TO DO → In your copy, leave out the pictures; write out all the data exactly.

RECORDED DATA →
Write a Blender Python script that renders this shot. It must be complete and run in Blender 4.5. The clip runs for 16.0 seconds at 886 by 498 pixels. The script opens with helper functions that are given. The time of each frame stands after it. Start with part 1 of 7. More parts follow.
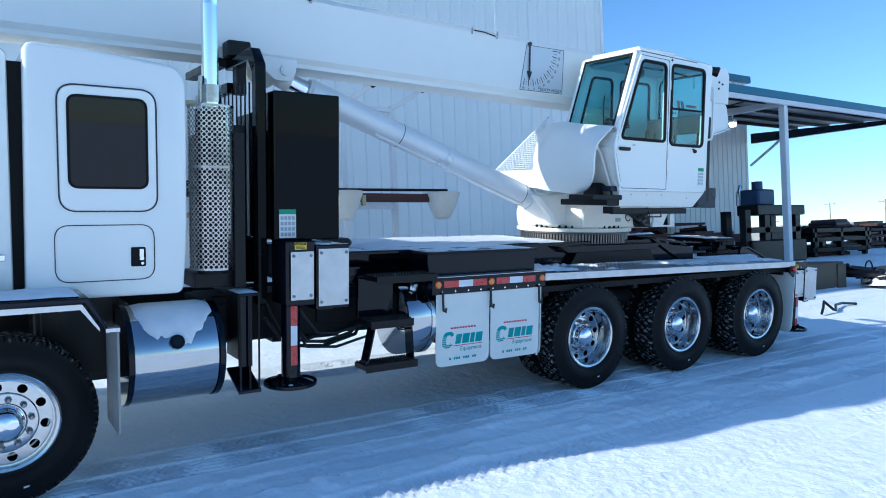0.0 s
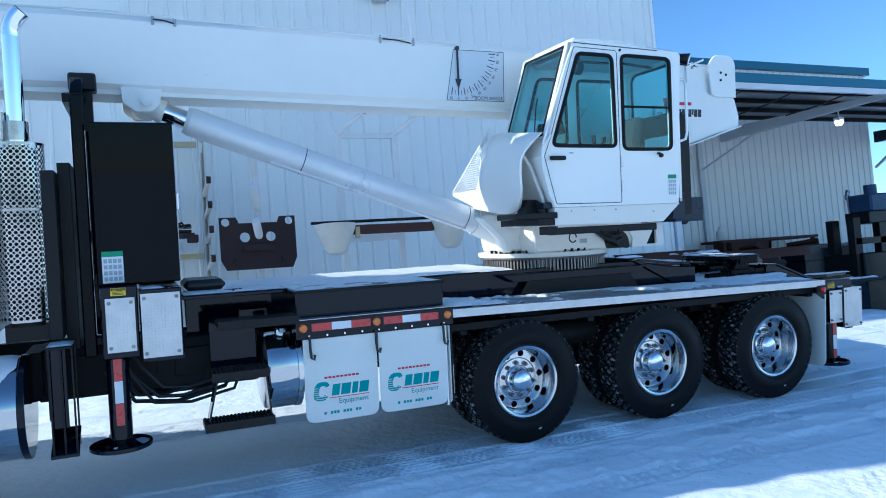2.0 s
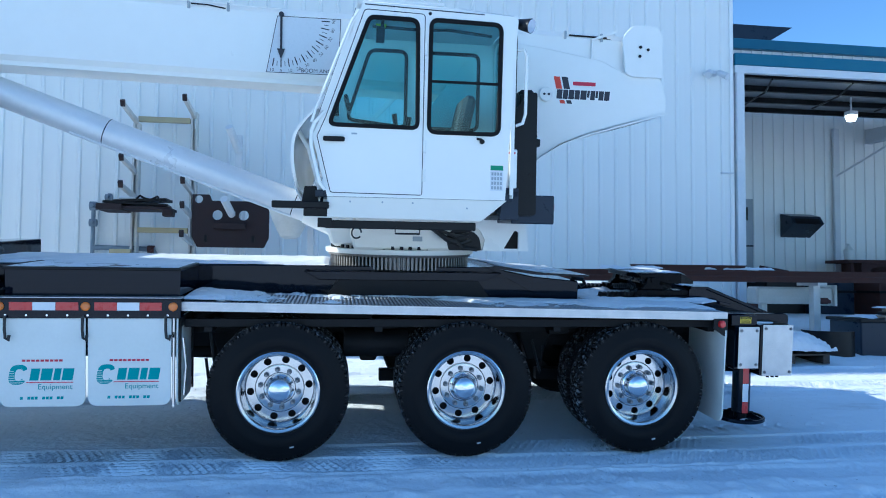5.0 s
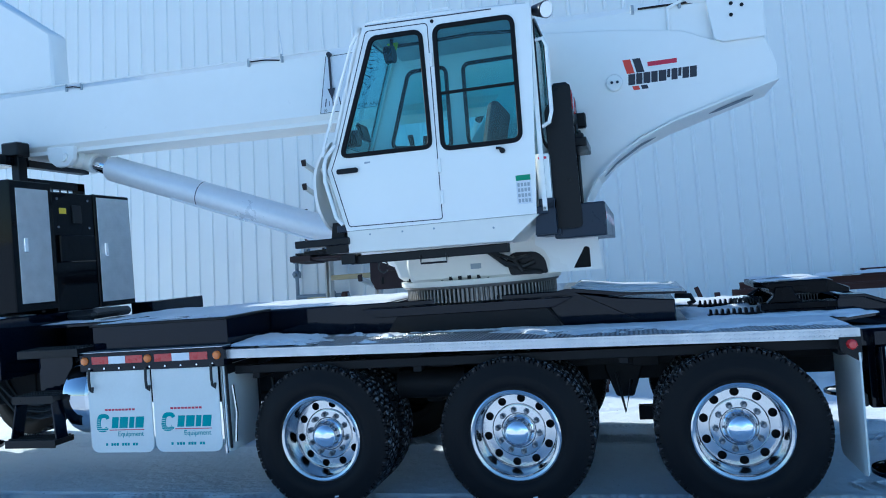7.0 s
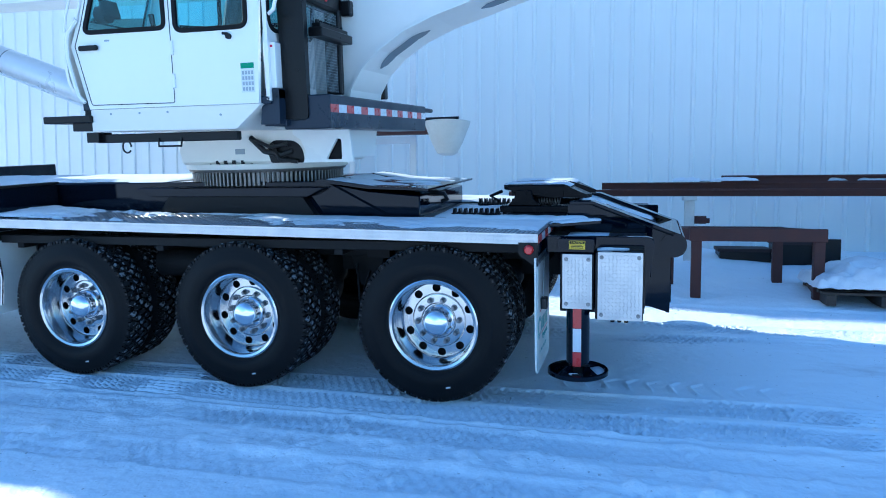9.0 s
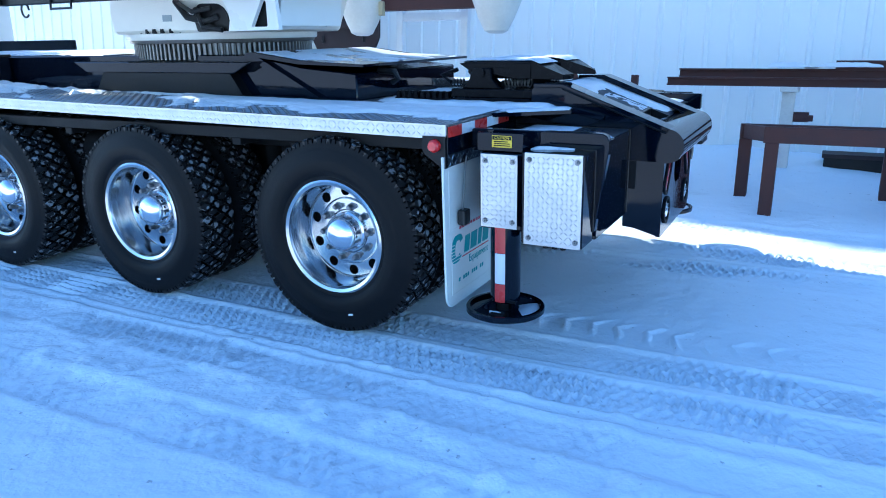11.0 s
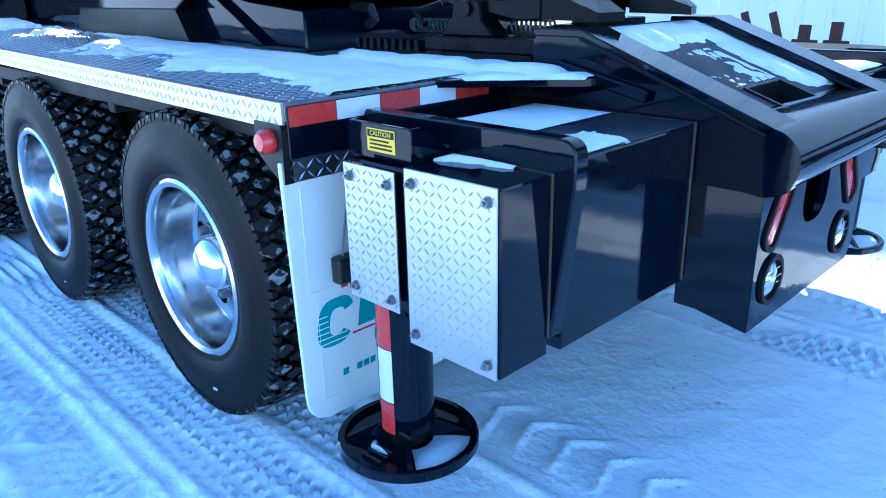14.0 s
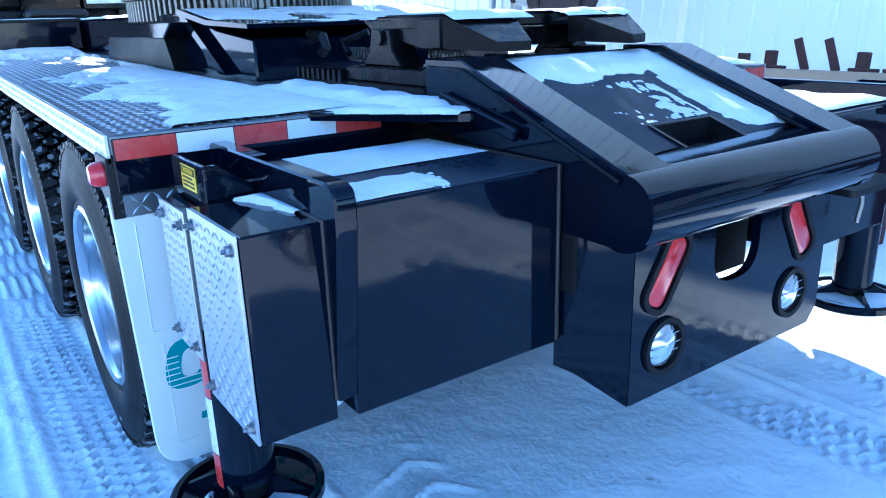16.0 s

WRITTEN ANSWER →
Write a Blender Python script that renders this shot. It must be complete and run in Blender 4.5. The clip runs for 16.0 seconds at 886 by 498 pixels. The script opens with helper functions that are given. The time of each frame stands after it. Start with part 1 of 7. More parts follow.
0.0 s
2.0 s
5.0 s
7.0 s
9.0 s
11.0 s
14.0 s
16.0 s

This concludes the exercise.